Foreva – Comércio de Calçado, S.A.
- Industry: Shoes
- Founded: 1984
- Headquarters: Portugal
- Website: www.foreva.pt

= Foreva =

Foreva – Comércio de Calçado, S.A. is a Portuguese company that manufactures shoes. It is one of the most important and well-known shoe companies of Portugal, and its stores are mostly located in shopping malls all over the country, including the Azores and Madeira.

It is part of the Portuguese group Kyaia, since 2005. Its suppliers and factories are mainly in Northern Portugal, in particular Guimarães.

== History ==
Foreva was founded in 1984. Its first store opened in Lisbon. The company expanded from then on, manufacturing more and opening new shops over the years.

However, it began to have various financial problems around the beginning of the 2000s (decade). In 2005, with 47 shops, the company was acquired by the Kyaia group.
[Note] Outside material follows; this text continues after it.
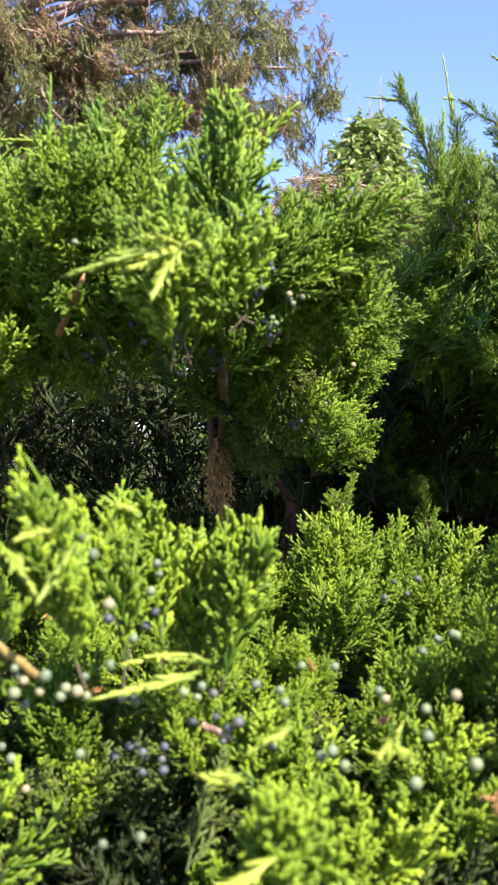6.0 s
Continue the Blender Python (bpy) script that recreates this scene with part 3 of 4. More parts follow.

It corresponded to an investment of over 7 million euros.

According to Fortunato Frederico, a businessman in charge of the Kyaia group, he bought a true "Titanic sinking boat" and "went through a lot to put it floating back again".
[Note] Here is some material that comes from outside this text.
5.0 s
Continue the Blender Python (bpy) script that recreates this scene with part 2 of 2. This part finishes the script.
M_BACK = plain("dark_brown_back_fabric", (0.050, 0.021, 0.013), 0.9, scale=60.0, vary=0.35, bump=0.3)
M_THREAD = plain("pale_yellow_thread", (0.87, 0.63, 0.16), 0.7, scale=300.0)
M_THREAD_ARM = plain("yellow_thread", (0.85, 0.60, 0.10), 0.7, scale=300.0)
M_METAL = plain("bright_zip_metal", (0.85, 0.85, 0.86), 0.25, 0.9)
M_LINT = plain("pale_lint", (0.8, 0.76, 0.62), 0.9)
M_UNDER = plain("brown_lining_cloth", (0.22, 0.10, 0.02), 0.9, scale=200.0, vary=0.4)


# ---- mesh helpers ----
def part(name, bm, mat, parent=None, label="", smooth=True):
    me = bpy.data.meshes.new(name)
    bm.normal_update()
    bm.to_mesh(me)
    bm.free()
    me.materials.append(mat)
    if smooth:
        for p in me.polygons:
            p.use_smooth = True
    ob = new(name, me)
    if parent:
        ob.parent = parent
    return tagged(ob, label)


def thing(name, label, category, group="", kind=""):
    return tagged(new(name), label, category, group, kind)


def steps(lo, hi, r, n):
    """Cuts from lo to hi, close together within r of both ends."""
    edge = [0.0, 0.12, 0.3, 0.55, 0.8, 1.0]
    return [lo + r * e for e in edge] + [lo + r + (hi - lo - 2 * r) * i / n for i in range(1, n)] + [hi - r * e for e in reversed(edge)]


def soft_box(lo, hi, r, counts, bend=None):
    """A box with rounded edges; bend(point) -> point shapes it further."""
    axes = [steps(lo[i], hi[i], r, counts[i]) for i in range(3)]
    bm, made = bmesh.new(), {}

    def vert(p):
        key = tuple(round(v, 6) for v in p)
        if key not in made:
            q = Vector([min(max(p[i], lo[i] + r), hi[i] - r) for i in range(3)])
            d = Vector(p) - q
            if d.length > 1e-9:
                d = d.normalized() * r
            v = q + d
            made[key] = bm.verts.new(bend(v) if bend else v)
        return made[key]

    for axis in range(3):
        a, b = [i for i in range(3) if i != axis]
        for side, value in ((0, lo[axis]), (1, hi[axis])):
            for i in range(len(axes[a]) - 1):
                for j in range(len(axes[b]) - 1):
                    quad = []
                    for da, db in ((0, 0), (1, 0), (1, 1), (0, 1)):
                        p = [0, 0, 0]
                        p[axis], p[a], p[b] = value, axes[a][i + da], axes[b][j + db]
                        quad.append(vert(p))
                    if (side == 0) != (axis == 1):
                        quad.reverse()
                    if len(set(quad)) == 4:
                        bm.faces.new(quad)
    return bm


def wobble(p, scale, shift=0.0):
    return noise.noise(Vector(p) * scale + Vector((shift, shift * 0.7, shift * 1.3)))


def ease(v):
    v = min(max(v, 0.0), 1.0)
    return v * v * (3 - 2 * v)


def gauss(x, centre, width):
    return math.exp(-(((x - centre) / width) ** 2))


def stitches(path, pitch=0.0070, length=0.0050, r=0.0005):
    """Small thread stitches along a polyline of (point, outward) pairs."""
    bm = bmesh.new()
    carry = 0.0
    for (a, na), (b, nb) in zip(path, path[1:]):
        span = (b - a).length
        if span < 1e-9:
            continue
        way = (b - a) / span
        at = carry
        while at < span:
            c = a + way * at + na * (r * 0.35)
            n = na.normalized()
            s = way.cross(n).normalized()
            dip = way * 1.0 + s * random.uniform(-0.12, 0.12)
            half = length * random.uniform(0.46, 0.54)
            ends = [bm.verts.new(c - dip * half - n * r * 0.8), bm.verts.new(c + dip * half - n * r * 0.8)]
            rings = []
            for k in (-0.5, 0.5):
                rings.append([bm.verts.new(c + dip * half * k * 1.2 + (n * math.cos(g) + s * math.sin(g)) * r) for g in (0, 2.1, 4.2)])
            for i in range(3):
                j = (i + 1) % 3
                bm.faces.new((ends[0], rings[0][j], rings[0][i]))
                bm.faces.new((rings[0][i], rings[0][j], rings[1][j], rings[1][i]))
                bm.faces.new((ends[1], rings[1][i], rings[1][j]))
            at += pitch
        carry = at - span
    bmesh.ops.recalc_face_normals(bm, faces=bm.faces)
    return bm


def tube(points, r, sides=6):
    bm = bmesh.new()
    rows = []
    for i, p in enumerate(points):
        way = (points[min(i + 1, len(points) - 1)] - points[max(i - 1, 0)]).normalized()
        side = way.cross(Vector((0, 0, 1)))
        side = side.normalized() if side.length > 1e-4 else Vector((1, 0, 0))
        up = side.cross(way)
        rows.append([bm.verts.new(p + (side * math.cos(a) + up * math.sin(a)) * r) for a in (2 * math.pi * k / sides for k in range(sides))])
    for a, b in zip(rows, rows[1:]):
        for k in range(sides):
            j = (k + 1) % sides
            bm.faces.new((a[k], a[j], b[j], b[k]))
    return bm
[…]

Nevertheless, already in 2010, the company began to improve its financial situation and make profit.

== Production ==
Foreva's main centre of production has been, from the start, in the city of Guimarães (North of Portugal). In 2010, a new Kyaia group factory opened in Paredes de Coura, also in the same region of the country.

The Kyaia group employs over 500 factory workers.